Hydraulic fluid circuits may use actuators to regulate the flow of hydraulic fluid to a hydraulic consumer, such as a hydraulic cylinder or a hydraulic motor. For example, hydraulic circuits may control the flow of hydraulic fluid to and from a hydraulic cylinder that extends and retracts to raise and lower a machine implement, such as a blade or bucket. The hydraulic fluid circuit may include a main spool actuation valve that is displaced to different positions in which the flow of the hydraulic fluid to the cylinder is actuated to extend or retract the hydraulic cylinder.
In electro-hydraulic circuits, actuation of the displacement of the main spool valve may be controlled by a pilot control system that includes smaller, electronically-controlled pressure relief valves (ePRVs) that apply hydraulic fluid pressure on the main spool actuation valve to achieve smooth modulation of main spool valve displacement to the desired position. The ePRVs may receive electrical current commands from an electronic control module (ECM) when a user inputs a command to raise or lower the implement, and the ePRVs may respond to the electrical current command by applying hydraulic fluid pressure on the main spool valve to cause the main spool valve to shift to the desired position. A first ePRV (when actuated) may apply hydraulic fluid pressure on a first side of the main spool valve via a first pilot line to displace the main spool valve to a first position, while a second ePRV may operate in a ‘relieving stage’ in which hydraulic fluid is permitted to drain through a second pilot line and the second ePRV to a tank as the main spool valve is displaced to the first position. Alternatively, the second ePRV (when actuated) may apply hydraulic fluid pressure on a second side of the main spool via the second pilot line to displace the main spool valve to a second position, while the first ePRV may operate in the relieving stage to allow hydraulic fluid to drain through the first pilot line and the first ePRV to the tank as the main spool is displaced to the second position.
While effective, the ePRVs used in current electro-hydraulic circuits may be designed with little resistance in the relieving stage so that the maximum hydraulic fluid pressure to achieve full displacement of the main spool valve is minimized. As a result, the pilot line of the ePRV operating in the relieving stage may have low fluid pressures. This low pressure condition on the ‘drain side’ of the main spool valve may allow dissolved air in the hydraulic fluid to come out of solution and form air bubbles in the hydraulic fluid. Such aeration of the hydraulic fluid may lower the bulk modulus of the hydraulic fluid, thereby creating a ‘spongy’ fluid condition on the drain side of the main spool valve. The increased ‘sponginess’ of the hydraulic fluid may result in variable resistance to the dynamic motion of the main spool valve as it is displaced to the desired position, allowing the main spool valve to oscillate or overshoot its desired position. This may ultimately result in poor controllability over the positioning of the implement.

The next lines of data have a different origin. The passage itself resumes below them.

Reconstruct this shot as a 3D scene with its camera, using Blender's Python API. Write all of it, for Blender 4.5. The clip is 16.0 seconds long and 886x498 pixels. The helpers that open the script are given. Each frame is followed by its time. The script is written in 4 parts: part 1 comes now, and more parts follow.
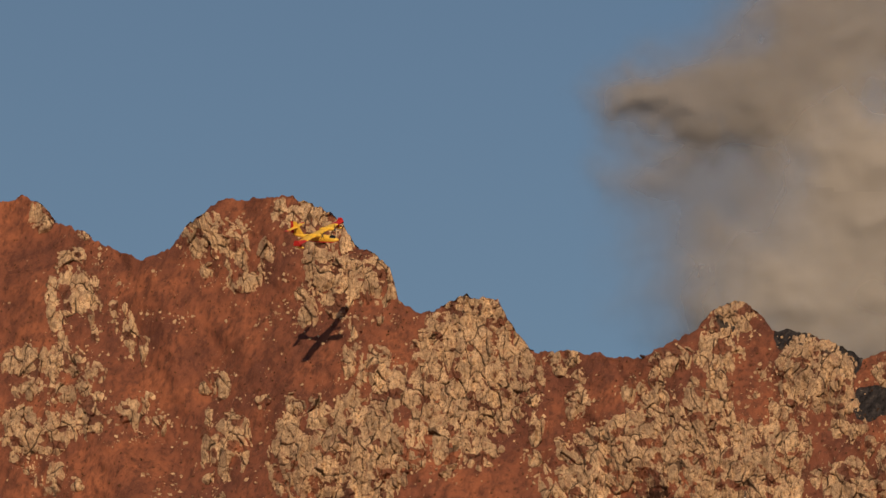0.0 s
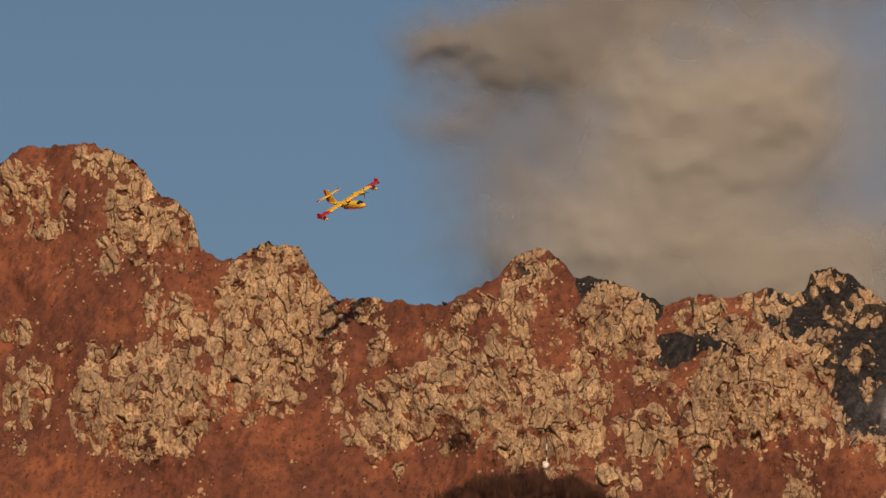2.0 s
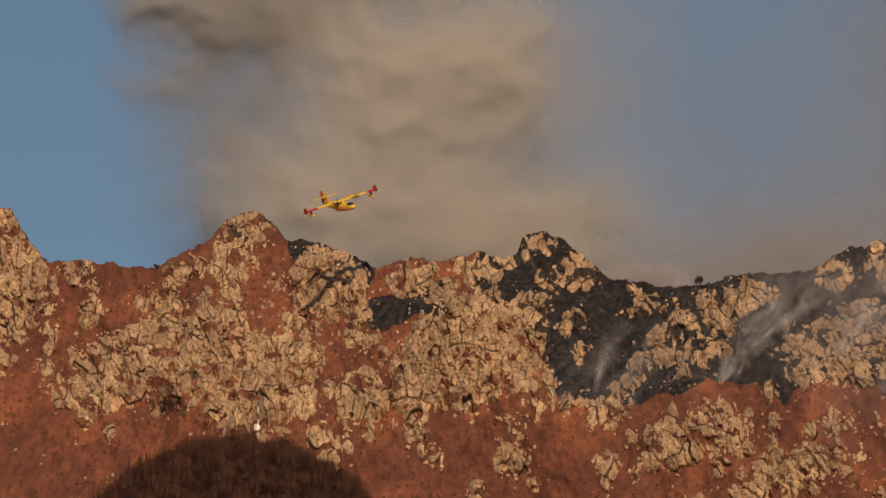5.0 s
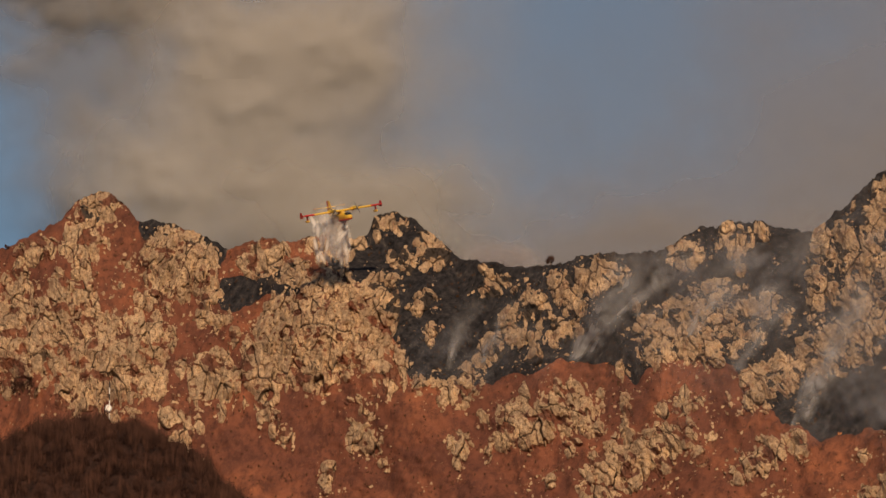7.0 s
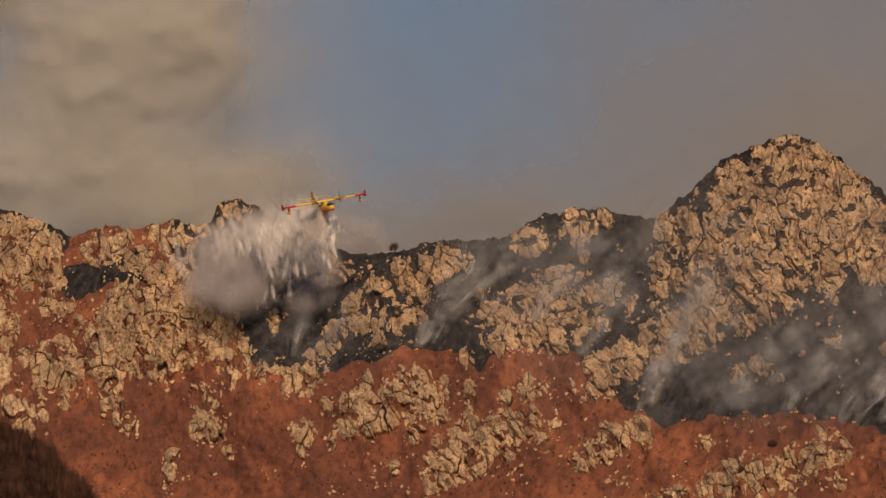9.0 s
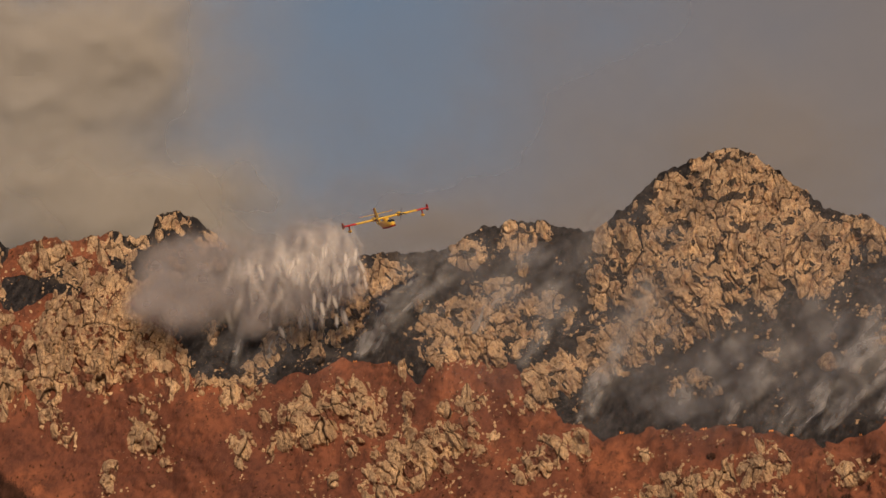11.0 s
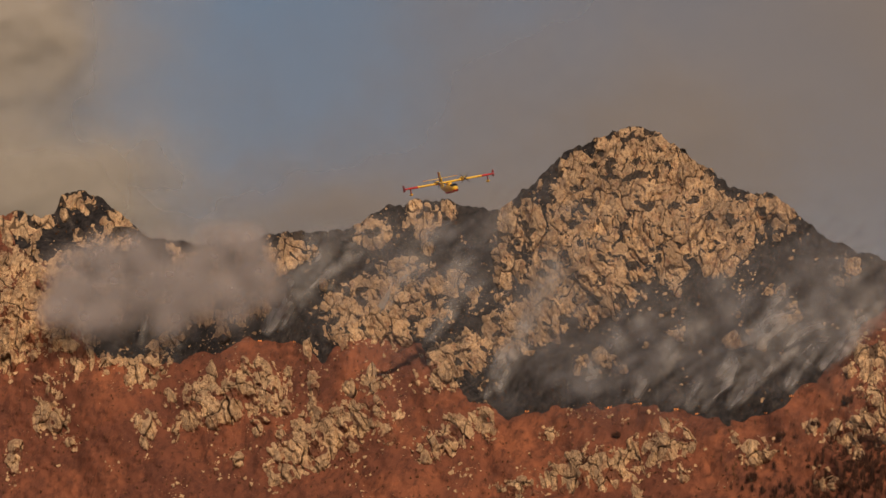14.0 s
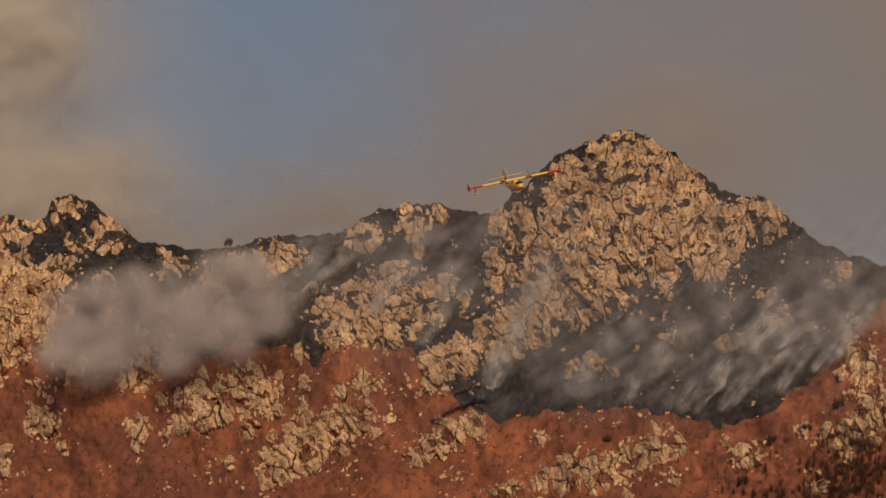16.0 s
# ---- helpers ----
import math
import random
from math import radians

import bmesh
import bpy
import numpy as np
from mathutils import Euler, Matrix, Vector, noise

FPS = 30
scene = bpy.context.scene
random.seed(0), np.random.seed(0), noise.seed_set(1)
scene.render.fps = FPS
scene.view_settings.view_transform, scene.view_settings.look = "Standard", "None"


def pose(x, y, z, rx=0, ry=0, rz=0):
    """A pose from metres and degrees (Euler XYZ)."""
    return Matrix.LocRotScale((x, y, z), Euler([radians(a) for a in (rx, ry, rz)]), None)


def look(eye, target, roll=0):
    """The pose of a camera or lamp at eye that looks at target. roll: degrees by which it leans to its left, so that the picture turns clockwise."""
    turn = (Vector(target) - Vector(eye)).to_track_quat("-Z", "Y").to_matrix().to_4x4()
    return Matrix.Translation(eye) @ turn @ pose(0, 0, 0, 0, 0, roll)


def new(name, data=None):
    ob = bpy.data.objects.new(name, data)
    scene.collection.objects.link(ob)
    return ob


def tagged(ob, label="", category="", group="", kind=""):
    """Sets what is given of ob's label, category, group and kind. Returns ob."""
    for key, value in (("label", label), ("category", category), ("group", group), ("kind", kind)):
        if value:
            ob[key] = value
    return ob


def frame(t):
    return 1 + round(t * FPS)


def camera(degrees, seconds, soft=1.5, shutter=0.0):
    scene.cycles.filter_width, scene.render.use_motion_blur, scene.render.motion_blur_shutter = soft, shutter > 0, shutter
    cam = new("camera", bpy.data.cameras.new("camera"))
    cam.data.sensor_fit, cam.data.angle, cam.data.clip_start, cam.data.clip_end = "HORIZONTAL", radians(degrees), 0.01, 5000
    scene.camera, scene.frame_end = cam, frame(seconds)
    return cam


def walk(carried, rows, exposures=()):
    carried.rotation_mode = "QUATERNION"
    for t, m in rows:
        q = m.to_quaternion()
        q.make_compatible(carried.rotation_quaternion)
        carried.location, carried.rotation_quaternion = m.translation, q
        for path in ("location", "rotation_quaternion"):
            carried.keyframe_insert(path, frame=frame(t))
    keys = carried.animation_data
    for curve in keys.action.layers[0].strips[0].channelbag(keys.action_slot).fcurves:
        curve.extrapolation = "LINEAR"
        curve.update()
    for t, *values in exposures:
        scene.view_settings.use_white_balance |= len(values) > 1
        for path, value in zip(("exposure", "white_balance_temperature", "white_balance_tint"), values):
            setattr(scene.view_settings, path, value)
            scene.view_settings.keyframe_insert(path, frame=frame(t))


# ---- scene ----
# ---- camera ----
cam = camera(7.0, 16.0, soft=1.5)
PATH = [
    (0.0, pose(0, 0, 1.7, 102.7302, -0.8037, 4.1204)),
    (0.5, pose(0, 0, 1.7, 102.6600, -0.7068, 3.7038)),
    (1.0, pose(0, 0, 1.7, 102.5450, -0.4704, 2.7430)),
    (1.5, pose(0, 0, 1.7, 102.2482, -0.3973, 2.4136)),
    (2.0, pose(0, 0, 1.7, 102.3290, -0.4394, 2.5960)),
    (2.5, pose(0, 0, 1.7, 102.3719, -0.4004, 2.2909)),
    (3.0, pose(0, 0, 1.7, 102.2285, -0.1410, 1.3341)),
    (3.2, pose(0, 0, 1.7, 102.0305, -0.0360, 0.9219)),
    (5.3, pose(0, 0, 1.7, 102.0480, -0.0802, 0.1806)),
    (5.5, pose(0, 0, 1.7, 102.0000, -0.0000, 0.0000)),
    (6.0, pose(0, 0, 1.7, 101.9229, 0.0439, -0.5035)),
    (6.5, pose(0, 0, 1.7, 101.9217, 0.1966, -0.9621)),
    (7.0, pose(0, 0, 1.7, 101.8901, 0.1890, -0.8026)),
    (7.5, pose(0, 0, 1.7, 101.8790, 0.2733, -1.0746)),
    (8.0, pose(0, 0, 1.7, 101.8966, 0.3880, -1.4861)),
    (8.5, pose(0, 0, 1.7, 101.8024, 0.4655, -1.7993)),
    (9.0, pose(0, 0, 1.7, 101.7813, 0.5380, -1.9933)),
    (9.2, pose(0, 0, 1.7, 101.8560, 0.5369, -2.0292)),
    (11.3, pose(0, 0, 1.7, 101.8739, 0.5128, -2.7551)),
    (11.5, pose(0, 0, 1.7, 101.8609, 0.5219, -2.9825)),
    (12.0, pose(0, 0, 1.7, 101.8444, 0.5769, -3.1471)),
    (12.5, pose(0, 0, 1.7, 101.8261, 0.5943, -3.2021)),
    (13.0, pose(0, 0, 1.7, 101.8045, 0.6945, -3.1472)),
    (13.5, pose(0, 0, 1.7, 101.9161, 0.6584, -2.8861)),
    (14.0, pose(0, 0, 1.7, 101.7009, 0.7457, -3.2125)),
    (14.5, pose(0, 0, 1.7, 101.6218, 0.8437, -3.1856)),
    (15.0, pose(0, 0, 1.7, 101.6126, 0.7492, -3.1976)),
    (15.5, pose(0, 0, 1.7, 101.6314, 0.8149, -3.3391)),
    (16.0, pose(0, 0, 1.7, 101.7298, 0.8273, -3.2683)),
]
walk(cam, PATH)

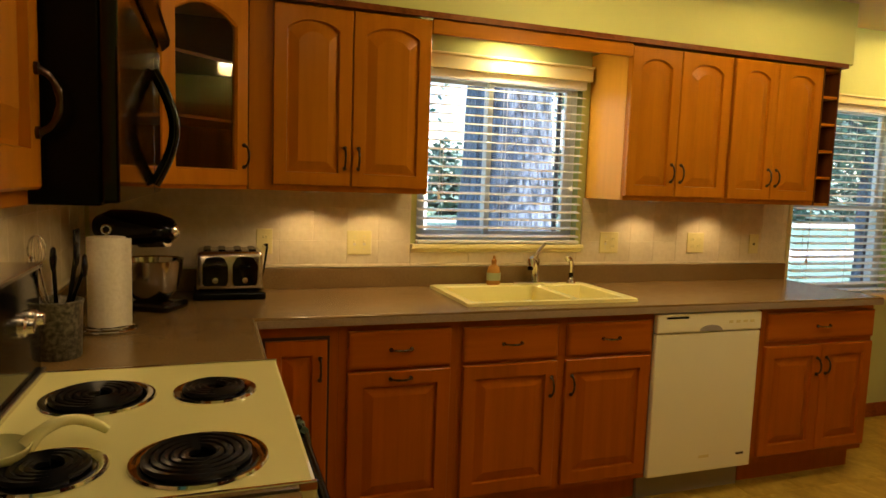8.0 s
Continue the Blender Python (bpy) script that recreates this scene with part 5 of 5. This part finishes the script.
for y in (0, 0.9):
    part("post", boxes(((-0.04, y - 0.04, 0), (0.04, y + 0.04, 2.1)), bevel=0.005), "blind", ar)
part("arch", tube(bmesh.new(), [(0, 0.45 + 0.47 * math.cos(math.pi * k / 12), 2.08 + 0.4 * math.sin(math.pi * k / 12)) for k in range(13)], 0.04, 8), "blind", ar)
for k in range(5):
    part("slat", boxes(((-0.012, 0.04, 0.7 + 0.25 * k), (0.012, 0.86, 0.76 + 0.25 * k))), "blind", ar)
for k in range(4):
    part("lattice", tube(bmesh.new(), [(0, 0.08 + 0.2 * k, 0.5), (0, 0.20 + 0.2 * k, 2.1)], 0.016, 6), "blind", ar)
hs = thing("house", "neighbouring grey sided house", "house", pose(-26, -9, -0.6))
part("wall", boxes(((-5, 0, 0), (0, 14, 3.0))), "siding", hs)
bm = bmesh.new()
for y0_, y1_ in ((-0.4, 14.4),):
    v = [bm.verts.new(p) for p in ((0.5, y0_, 2.95), (-5.5, y0_, 2.95), (-2.5, y0_, 5.0), (0.5, y1_, 2.95), (-5.5, y1_, 2.95), (-2.5, y1_, 5.0))]
    for q in ((0, 1, 2), (3, 5, 4), (0, 2, 5, 3), (1, 4, 5, 2), (0, 3, 4, 1)):
        bm.faces.new([v[i] for i in q])
part("roof", bm, "roof", hs)
for y in (3, 7, 11):
    w_ = part("window", boxes(((0.0, y, 1.0), (0.05, y + 1.2, 2.2))), "blind", hs)
    part("pane", boxes(((0.04, y + 0.08, 1.08), (0.06, y + 1.12, 2.12))), "screen_frame", w_)

# ---- tile pieces ----
tile_me = finish("floor_tile", box(bmesh.new(), (0.0005, 0.0005, -0.005), (0.3045, 0.3045, 0.0), 0.0008, 1), "floor")
X0, Y0, S = 1.31 - 5 * 0.305, 4.18 - 11 * 0.305, 0.305
for i in range(13):
    for j in range(19):
        x, y = X0 + i * S, Y0 + j * S
        if x > RIGHT or x + S < 0.5 and y < 4.5 and y > 1.5 or x > 2.4 and y > PICY or y > 5.95:
            continue
        part("tile", tile_me, None, FLOOR, at=pose(x, y, FZ))

# Cream wall tiles between worktop and wall cabinets
T = 0.152


def tile_field(name, at, length, z_rows, skip, label):
    ob = thing(name, label, "tiling", at, kind="structure")
    part("grout", boxes(((0, -0.0092, z_rows[0][0]), (length, 0, z_rows[-1][1]))), "grout", ob)
    made = {}
    n = int(length / T) + 1
    for k in range(n):
        u0, u1 = k * T, min((k + 1) * T, length)
        for z0, z1 in z_rows:
            if u1 - u0 < 0.02 or skip(u0, u1, z0, z1):
                continue
            key = (round(u1 - u0, 3), round(z1 - z0, 3))
            if key not in made:
                made[key] = finish("tile", box(bmesh.new(), (0.0007, -0.011, 0.0007), (key[0] - 0.0007, -0.0025, key[1] - 0.0007), 0.0006, 1), "tile")
            part("tile", made[key], None, ob, at=pose(u0, 0, z0))
    part("edge_strip", boxes(((0, -0.014, z_rows[0][0] - 0.016), (length, 0, z_rows[0][0])), bevel=0.004), "tile", ob)
    return ob


ROWS_Z = [(1.025, 1.135), (1.135, 1.287), (1.287, UZ - 0.002)]
tile_field("tiling_west_south", west(0, 0.955), 1.375, ROWS_Z, lambda a, b, c, d: False, "cream glazed wall tiles behind the worktop")
tile_field("tiling_west_north", west(0, 3.271), 1.409, ROWS_Z, lambda a, b, c, d: False, "cream glazed wall tiles beside the sink window")
tile_field("tiling_under_window", west(0, 2.33), 0.95, [(1.025, 1.079)], lambda a, b, c, d: False, "narrow cream tiles under the sink window")
tile_field("tiling_south", south(2.60, BACK), 2.575, [(1.025, 1.135), (1.135, 1.287), (1.287, UZ - 0.002)], lambda a, b, c, d: False, "cream glazed wall tiles behind the stove")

U.S. Patent Application Publication Number 2013/0298542 discloses a hydraulic system having a control valve that shifts between three positions to control the flow of hydraulic fluid to a hydraulic cylinder. A return line downstream of the three-position control valve includes an electronically-controlled counter-pressure valve that varies the back pressure in the return line depending on the operation conditions. However, the reference does mention a pilot control system for the control valve, and it does not address the problem of aeration of the hydraulic fluid on the pilot control circuit of the main spool valve in such systems.
Accordingly, there is a need for improved designs for hydraulic fluid circuits that include a pilot control system for actuating displacement of a main spool valve. In such systems, there is a need for hydraulic fluid circuit designs that improve controllability over the displacement of the main spool valve.